Exercise requirements: Copy each line that contains the string "path".

Supplied material:
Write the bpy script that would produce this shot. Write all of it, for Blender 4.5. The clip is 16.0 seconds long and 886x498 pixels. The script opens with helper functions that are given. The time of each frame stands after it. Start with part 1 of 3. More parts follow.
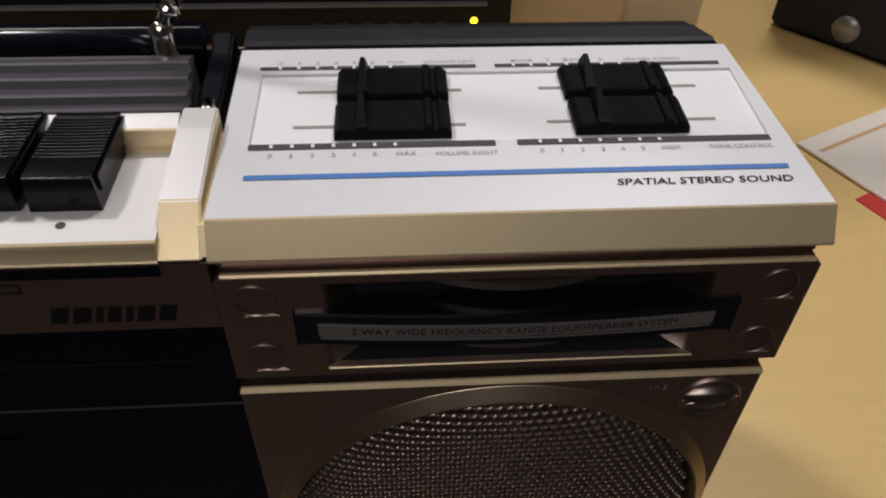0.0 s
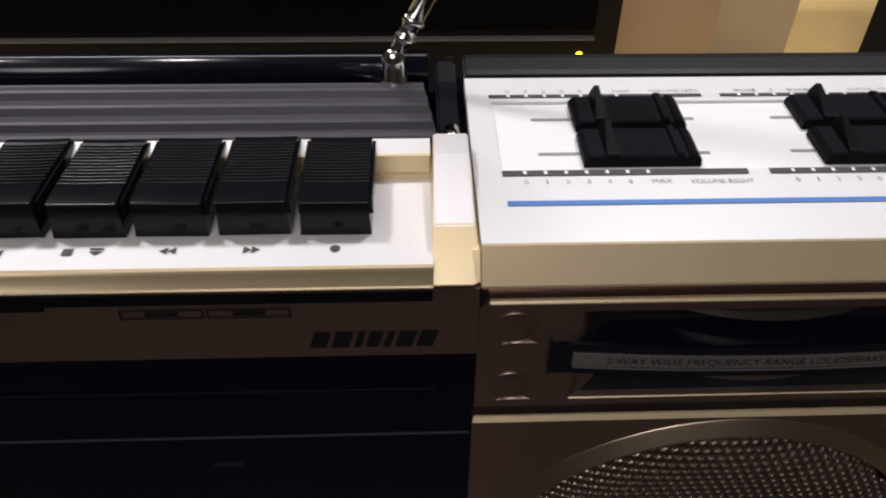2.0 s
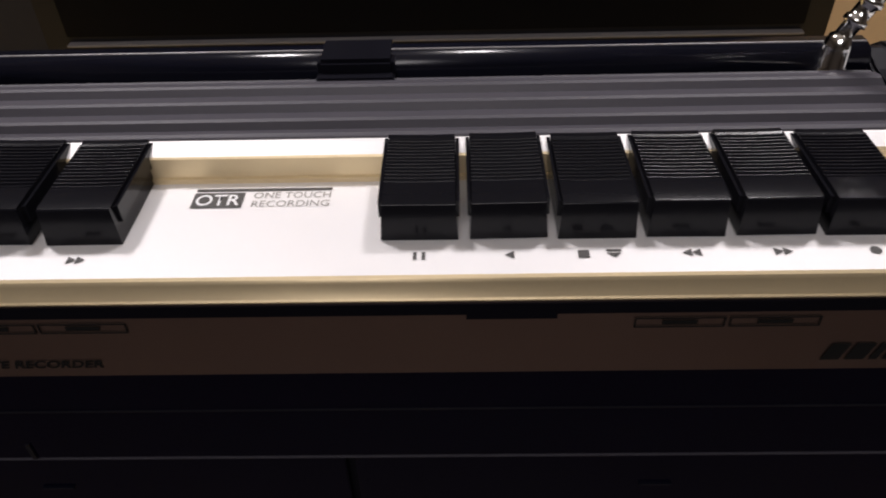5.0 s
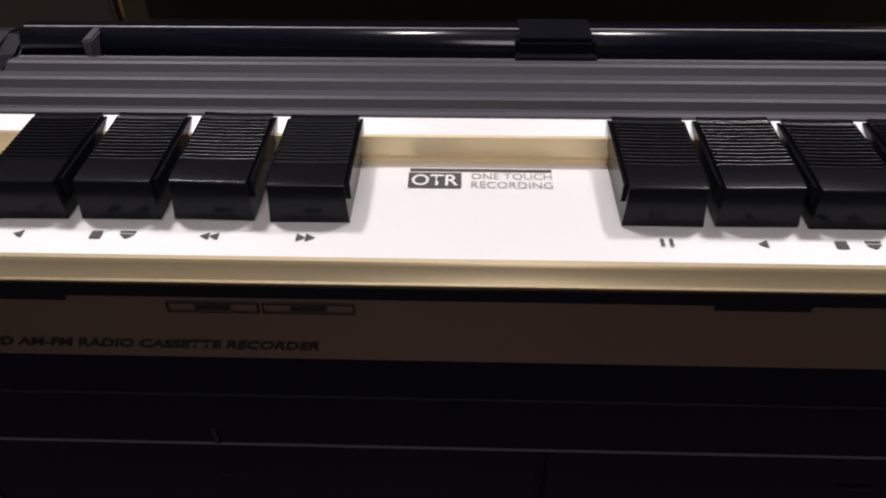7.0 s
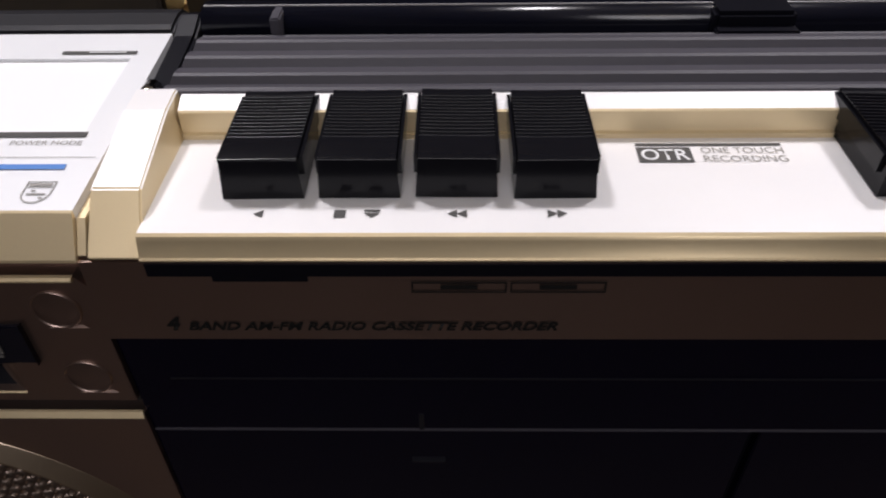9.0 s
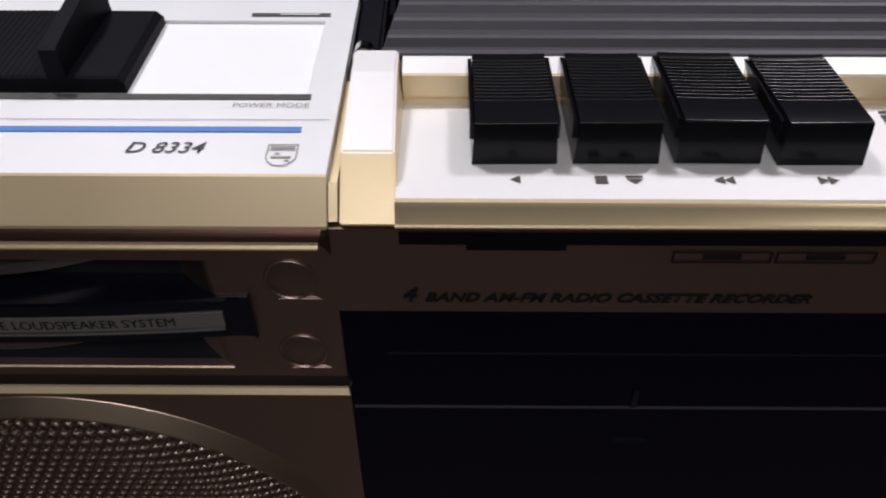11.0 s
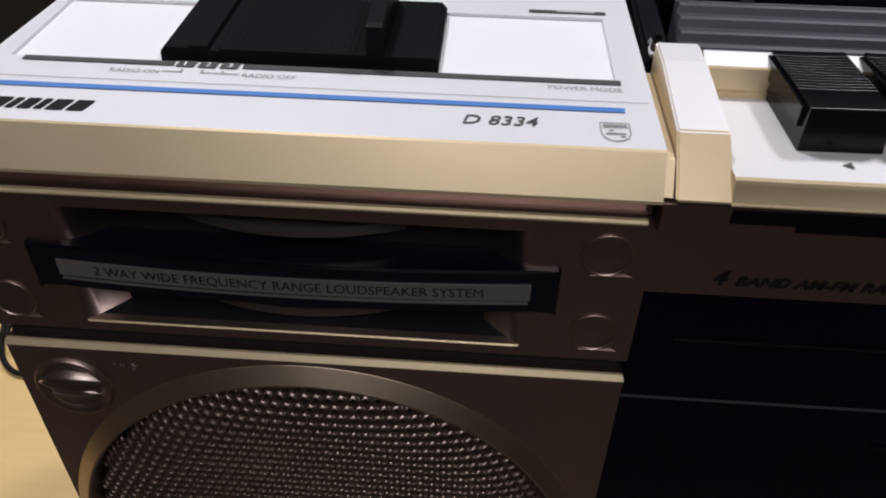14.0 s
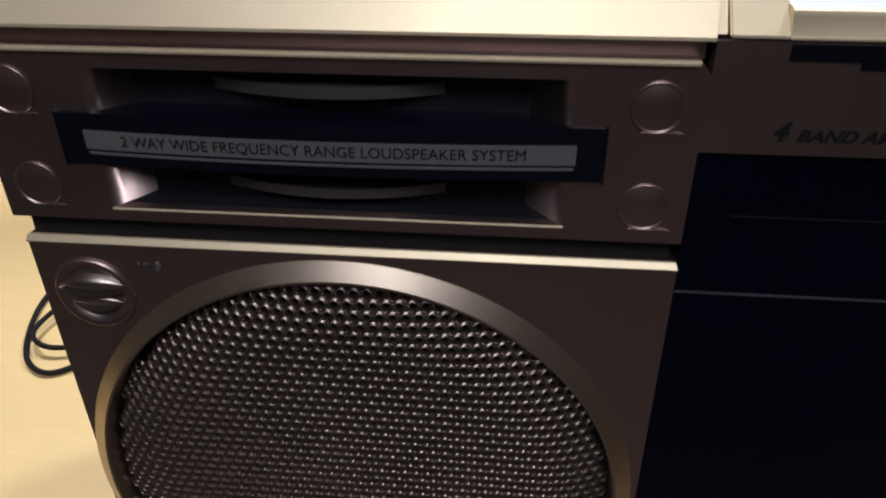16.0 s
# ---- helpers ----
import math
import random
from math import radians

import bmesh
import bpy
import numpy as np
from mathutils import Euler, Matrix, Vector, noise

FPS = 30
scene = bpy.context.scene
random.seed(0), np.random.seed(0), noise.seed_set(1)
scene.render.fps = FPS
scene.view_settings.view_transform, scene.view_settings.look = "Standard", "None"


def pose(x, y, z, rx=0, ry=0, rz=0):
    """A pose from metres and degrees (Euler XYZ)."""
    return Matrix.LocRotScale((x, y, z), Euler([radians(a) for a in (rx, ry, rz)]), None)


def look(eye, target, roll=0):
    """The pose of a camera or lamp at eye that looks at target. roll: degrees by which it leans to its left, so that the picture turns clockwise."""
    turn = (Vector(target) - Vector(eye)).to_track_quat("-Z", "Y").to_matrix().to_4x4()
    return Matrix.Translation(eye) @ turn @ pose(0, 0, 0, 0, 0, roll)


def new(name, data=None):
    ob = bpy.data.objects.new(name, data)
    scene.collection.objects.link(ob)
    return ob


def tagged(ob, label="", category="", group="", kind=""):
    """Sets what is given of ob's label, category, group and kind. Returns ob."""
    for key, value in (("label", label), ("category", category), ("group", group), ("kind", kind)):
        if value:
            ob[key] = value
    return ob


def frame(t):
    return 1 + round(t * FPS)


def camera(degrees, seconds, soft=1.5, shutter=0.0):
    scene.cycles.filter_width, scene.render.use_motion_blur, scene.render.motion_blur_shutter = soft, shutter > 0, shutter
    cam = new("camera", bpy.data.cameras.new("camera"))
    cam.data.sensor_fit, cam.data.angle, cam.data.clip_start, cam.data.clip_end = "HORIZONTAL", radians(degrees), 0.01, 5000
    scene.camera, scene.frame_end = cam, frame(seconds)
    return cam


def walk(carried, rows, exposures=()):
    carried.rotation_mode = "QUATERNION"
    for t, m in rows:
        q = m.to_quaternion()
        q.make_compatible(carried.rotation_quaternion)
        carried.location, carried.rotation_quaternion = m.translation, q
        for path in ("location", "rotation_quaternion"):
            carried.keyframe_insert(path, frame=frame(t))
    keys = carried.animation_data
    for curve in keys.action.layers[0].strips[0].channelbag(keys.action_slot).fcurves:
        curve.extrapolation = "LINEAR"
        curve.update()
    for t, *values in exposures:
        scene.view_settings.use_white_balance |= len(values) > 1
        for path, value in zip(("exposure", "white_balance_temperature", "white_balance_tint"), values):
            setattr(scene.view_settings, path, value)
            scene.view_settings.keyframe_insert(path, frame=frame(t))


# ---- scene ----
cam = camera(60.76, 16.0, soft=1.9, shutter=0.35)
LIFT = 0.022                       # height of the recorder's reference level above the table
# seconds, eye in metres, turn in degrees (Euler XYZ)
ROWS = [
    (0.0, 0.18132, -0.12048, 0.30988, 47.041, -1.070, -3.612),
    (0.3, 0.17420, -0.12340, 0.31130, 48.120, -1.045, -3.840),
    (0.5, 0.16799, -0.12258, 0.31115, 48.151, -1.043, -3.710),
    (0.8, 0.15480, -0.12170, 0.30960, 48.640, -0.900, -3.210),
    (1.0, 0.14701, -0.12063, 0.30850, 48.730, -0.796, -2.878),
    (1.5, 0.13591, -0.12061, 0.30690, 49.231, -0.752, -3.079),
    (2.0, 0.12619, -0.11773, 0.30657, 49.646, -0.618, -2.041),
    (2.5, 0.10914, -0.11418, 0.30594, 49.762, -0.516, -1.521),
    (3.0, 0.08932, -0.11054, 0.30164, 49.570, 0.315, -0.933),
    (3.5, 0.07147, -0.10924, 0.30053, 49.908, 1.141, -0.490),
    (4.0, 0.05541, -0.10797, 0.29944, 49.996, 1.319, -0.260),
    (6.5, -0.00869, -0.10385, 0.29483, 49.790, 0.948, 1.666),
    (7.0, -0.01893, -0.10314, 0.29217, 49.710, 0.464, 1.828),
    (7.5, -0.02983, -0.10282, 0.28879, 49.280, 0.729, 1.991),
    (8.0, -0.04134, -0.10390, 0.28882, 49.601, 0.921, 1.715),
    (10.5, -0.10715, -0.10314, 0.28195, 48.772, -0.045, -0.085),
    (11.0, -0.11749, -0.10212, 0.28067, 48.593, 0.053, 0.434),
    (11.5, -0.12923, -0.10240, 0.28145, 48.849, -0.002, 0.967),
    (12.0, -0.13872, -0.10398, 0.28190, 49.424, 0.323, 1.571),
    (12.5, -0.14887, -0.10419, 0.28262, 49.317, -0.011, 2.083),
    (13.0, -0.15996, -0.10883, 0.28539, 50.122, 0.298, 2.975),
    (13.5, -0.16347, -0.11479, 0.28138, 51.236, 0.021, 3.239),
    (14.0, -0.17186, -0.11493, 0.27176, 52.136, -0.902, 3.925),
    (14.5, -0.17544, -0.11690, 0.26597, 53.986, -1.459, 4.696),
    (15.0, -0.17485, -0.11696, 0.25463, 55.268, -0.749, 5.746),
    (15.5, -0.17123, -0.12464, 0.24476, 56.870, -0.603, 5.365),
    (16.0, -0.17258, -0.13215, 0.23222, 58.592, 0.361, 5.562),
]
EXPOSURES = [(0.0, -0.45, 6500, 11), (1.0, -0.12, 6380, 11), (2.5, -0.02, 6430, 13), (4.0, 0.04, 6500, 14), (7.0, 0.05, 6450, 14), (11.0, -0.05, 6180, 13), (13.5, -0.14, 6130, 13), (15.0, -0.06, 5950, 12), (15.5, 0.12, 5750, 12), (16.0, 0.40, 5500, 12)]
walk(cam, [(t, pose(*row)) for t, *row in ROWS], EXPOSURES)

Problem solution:
        for path in ("location", "rotation_quaternion"):
            carried.keyframe_insert(path, frame=frame(t))
        for path, value in zip(("exposure", "white_balance_temperature", "white_balance_tint"), values):
            setattr(scene.view_settings, path, value)
            scene.view_settings.keyframe_insert(path, frame=frame(t))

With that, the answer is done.